If the BJP's nominee indeed believes that the Muslims and Christians are aliens in India, he will set off a controversy which the BJP will not relish at a time when it is laboriously trying to feel its way through the labyrinthine diversity of the country's cultural scene as the party's contradictory takes on what the people can eat have shown.

Apart from the ideological battles, what is clear is that caste has become the leitmotif of the Presidential election, underlying a step backwards towards the country's primordial past when a person's worth was mostly judged on the basis of his birth at the expense of his or her intrinsic merits.

In the BJP's case, however, Kovind's caste credentials were reinforced by his persona. His low-key style evidently made him an ideal choice in Narendra Modi's presidential mode of governance where one man, viz, the Prime Minister, towers over the rest. In such a milieu, the palpably modest Kovind, who was seen as an ideal Governor in Bihar by Chief Minister Nitish Kumar, fits the bill.

Kovind's moderation is another point in his favour, for he appears to be quite unlike the forthright Governor of Tripura, Tathagata Roy of the BJP, who wanted those who attended the terrorist Yakub Memon's funeral to be kept under permanent surveillance as potential subversives.

Only time will show whether Kovind will be as ideal a President as he was the Governor in Bihar. Considering that the BJP's 2002 choice as President, A.P.J. Abdul Kalam, once sent the office of profit bill back to the cabinet, as a President is entitled to do, and publicly regretted the signing of the resolution dissolving the Bihar assembly in 2005, Kovind will have to live up to high standards.

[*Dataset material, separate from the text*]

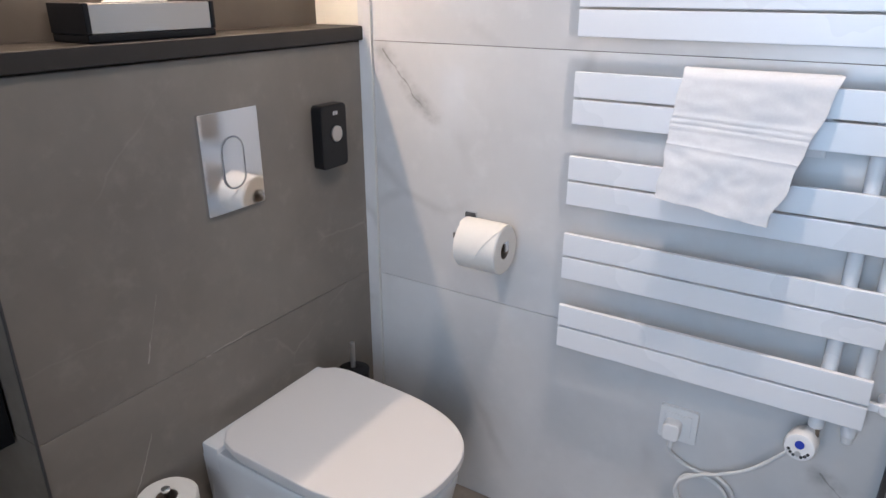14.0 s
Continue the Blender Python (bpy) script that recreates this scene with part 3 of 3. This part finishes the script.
piece("bottle", tub(1.450, 1.592, 0.034), LABELW, disp, "white bottle with a printed label")
piece("cap", tub(1.592, 1.617, 0.0355), BLACKP, disp, "black cap")
piece("base", tub(1.420, 1.450, 0.0352), BLACKP, disp, "black base")
bm = bmesh.new()
box(DX - 0.024, DX + 0.02, DY - 0.0348, DY - 0.028, 1.466, 1.473, bm=bm)
piece("green_band", bm, LABELG, disp, "small green print")
for k in range(6):
    piece("letter_bar", box(DX - 0.014, DX - 0.009, DY - 0.0352, DY - 0.028, 1.487 + 0.010 * k, 1.494 + 0.010 * k), GREYP, disp, smooth=False)
piece("mark", box(DX - 0.022, DX - 0.017, DY - 0.0345, DY - 0.025, 1.572, 1.583), INK, disp, smooth=False)
piece("wall_mount", box(DX - 0.02, DX + 0.02, W - 0.02, W - 0.001, 1.43, 1.60, 0.003), BLACKP, disp)
soap = thing("soap_shelf", "small chrome corner soap basket on the dark wall", "soap holder", -0.07, W, 1.235)
piece("plate", plate((-0.07, W - 0.001, 1.238), "y", 0.05, 0.018, 0.008, 0.006), CHROME, soap)
piece("arm", tube([(-0.098, W - 0.005, 1.236), (-0.098, W - 0.045, 1.234), (-0.07, W - 0.062, 1.233), (-0.034, W - 0.045, 1.233), (-0.034, W - 0.004, 1.236)], 0.0035), CHROME, soap)
for k in range(3):
    piece("wire", rod((-0.083 + 0.018 * k, W - 0.002, 1.232), (-0.083 + 0.018 * k, W - 0.052, 1.230), 0.002, 8), CHROME, soap)
soap.location += Vector((-0.022, 0, -0.008))

# ---- towel radiator ----
rad = thing("towel_radiator", "white flat-panel towel radiator on the marble wall", "radiator", -1.345, W, 0.56)
RL, RR, RF = -1.650, -1.055, 1.636
for i in range(7):
    top = 1.664 - 0.1658 * i
    for j in range(2):
        z1 = top - 0.0530 * j
        piece("slat", box(RL, RR, RF, RF + 0.011, z1 - 0.0485, z1, 0.0018, 2), ENAMEL, rad)
for x in (-1.126, -1.072):
    piece("upright", rod((x, RF + 0.026, 0.535), (x, RF + 0.026, 1.690), 0.0135, 20), ENAMEL, rad)
    piece("chrome_cap", turned((x, RF + 0.026, 1.690), (0, 0, 1), [(0, 0.012), (0.002, 0.0125), (0.010, 0.0125), (0.012, 0.008)], 16), CHROME, rad, "chrome end cap")
for z in (1.60, 0.612):
    piece("wall_bracket", rod((-1.028, RF + 0.012, z), (-1.028, W, z), 0.0115, 16), ENAMEL, rad)
    piece("bracket_arm", box(-1.064, -1.022, RF + 0.016, RF + 0.026, z - 0.008, z + 0.008, 0.002), ENAMEL, rad)
TX, TZ = -1.138, 0.500
th = piece("thermostat", turned((TX, W - 0.026, TZ), (-0.12, -1, 0.12), [(0, 0.022), (0.004, 0.026), (0.03, 0.0285), (0.05, 0.0285), (0.055, 0.026), (0.056, 0.02)], 32), WPLAST, rad, "round white heating element control")
NA = Vector((-0.12, -1, 0.12)).normalized()
NU = Vector((1, -0.12, 0)).normalized()
NV = NA.cross(NU) * (1 if NA.cross(NU).z > 0 else -1)
face = Vector((TX, W - 0.026, TZ)) + NA * 0.0562
piece("blue_dial", turned(face + NV * 0.006 - NA * 0.0005, NA, [(0, 0.0085), (0.0012, 0.0085)], 20), BLUE, th, "blue lit dial mark")
bm = bmesh.new()
for k in range(7):
    a = radians(205 + 130 * k / 6)
    c = face + NU * 0.0185 * math.cos(a) + NV * 0.0185 * math.sin(a)
    if k != 3:
        turned(c - NA * 0.0005, NA, [(0, 0.0032), (0.0012, 0.0032)], 8, bm)
piece("dial_marks", bm, INK, th, "dark printed marks")
piece("grey_key", turned(face - NV * 0.013 - NA * 0.0005, NA, [(0, 0.0058), (0.0016, 0.0055)], 14), GREYP, th)
piece("connector", rod((-1.126, RF + 0.026, 0.515), (-1.126, RF + 0.026, 0.540), 0.0115, 16), CHROME, rad)
piece("drain_plug", rod((-1.072, RF + 0.026, 0.520), (-1.072, RF + 0.026, 0.538), 0.0105, 14), WPLAST, rad)

sock = thing("wall_socket", "white double-frame wall socket with a plug in it", "socket", -1.377, W, 0.43)
piece("frame", plate((-1.377, W - 0.0005, 0.425), "y", 0.081, 0.081, 0.010, 0.006, 0.002), WPLAST, sock)
piece("inset", plate((-1.377, W - 0.010, 0.425), "y", 0.056, 0.056, 0.003, 0.005, 0.001), WPLAST, sock)
plug = piece("plug", plate((-1.385, W - 0.0125, 0.419), "y", 0.036, 0.042, 0.028, 0.010, 0.004), WPLAST, sock, "white angled plug")
piece("plug_neck", rod((-1.385, W - 0.026, 0.405), (-1.385, W - 0.026, 0.375), 0.006, 12), WPLAST, plug)
cb = thing("power_cable", "white power cable looped between socket and radiator", "cable", -1.30, W, 0.30)
CY = W - 0.012
lead = [(-1.385, W - 0.026, 0.374), (-1.381, CY - 0.004, 0.352), (-1.352, CY, 0.333)]
# two slack turns, the second a little smaller and lower than the first
for turn, (cx, cz, r) in enumerate(((-1.300, 0.272, 0.059), (-1.306, 0.266, 0.055))):
    for k in range(10):
        a = radians(112 - 36 * k)
        lead.append((cx + r * math.cos(a), CY - 0.006 * turn - 0.0006 * k, cz + r * math.sin(a)))
lead += [(-1.318, CY - 0.012, 0.325), (-1.280, CY - 0.014, 0.345), (-1.225, CY - 0.02, 0.385), (-1.180, CY - 0.03, 0.442), (-1.152, CY - 0.036, 0.484)]
piece("lead", tube(lead, 0.0038, 8), CABLE, cb)

# ---- hand towel over a radiator slat ----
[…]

India has seen submissive Presidents such as Giani Zail Singh, who famously said that he was willing to sweep the floor if his leader Indira Gandhi asked him to do so, and Fakhruddin Ali Ahmed, who infamously signed the proclamation for throttling democracy on the morning of June 25, 1975 without asking whether it had been approved by the cabinet.

The new President will have to show that his only allegiance is to the "holy book" of the Constitution as the Prime Minister has described the manuscript.